LaBute burst onto the theater scene in 1989 with his controversial debut Filthy Talk for Troubled Times. His interest in the film industry came with a viewing of The Soft Skin (La Peau Douce 1964), said the director to Robert K. Elder in a 2011 interview for The Film That Changed My Life.

It exposed me, probably in the earliest way, to "Hey, I could do that." I've never been one to love the camera or even to be as drawn to it as I am to the human aspect of it, and I think it was a film that speaks in a very simple way of here's a way that you can tell a story on film in human terms. It was the kind of film that made me go, 'I could do this; I want to tell stories that are like this and told in this way'.... so it was altering for me in that way, in its simplicity or deceptive simplicity.

In 1993, he returned to BYU to premiere his play In the Company of Men, for which he received an award from the Association for Mormon Letters.
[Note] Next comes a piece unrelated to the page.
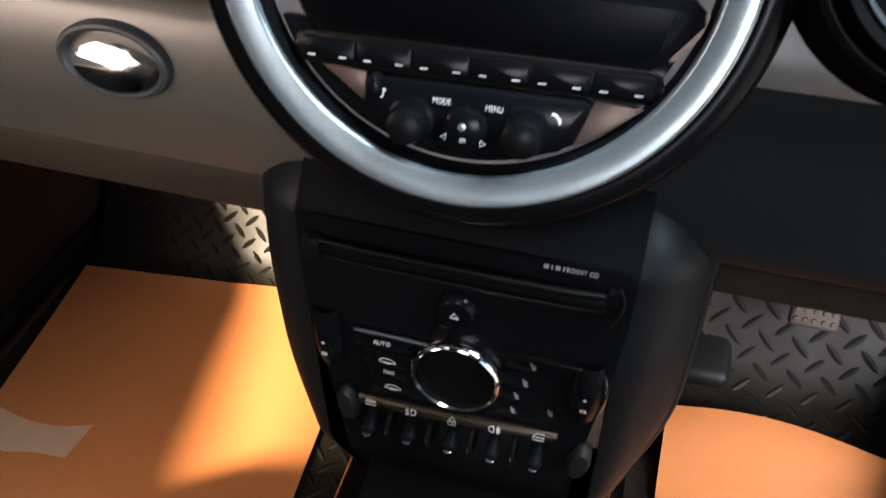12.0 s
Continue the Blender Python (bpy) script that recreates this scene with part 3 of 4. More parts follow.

He taught drama and film at Indiana University-Purdue Fort Wayne in Fort Wayne, Indiana, in the early 1990s where he adapted and filmed the play, shot over two weeks and costing $25,000, beginning his career as a film director. The film won the Filmmakers Trophy at the Sundance Film Festival, and major awards and nominations at the Deauville Film Festival, the Independent Spirit Awards, the Thessaloniki Film Festival, the Society of Texas Film Critics Awards, and the New York Film Critics Circle.

In the Company of Men portrays two businessmen (one played by Eckhart) cruelly plotting to romance and emotionally destroy a deaf woman. His next film Your Friends & Neighbors (1998), with an ensemble cast including Eckhart and Ben Stiller, received an R-rating due to its portrayal of the sex lives of three yuppie couples in the big city.

His play Bash: Latter-Day Plays is a set of three short plays (Iphigenia in Orem, A Gaggle of Saints, and Medea Redux) depicting essentially good Latter-day Saints doing disturbing and violent things. It ran Off-Broadway at the Douglas Fairbanks Theatre in 1999. Medea Redux is a one-person performance by Calista Flockhart. The play resulted in his being disfellowshipped from the LDS Church (i.e., losing some privileges of church membership without being excommunicated). He has since formally left the LDS Church.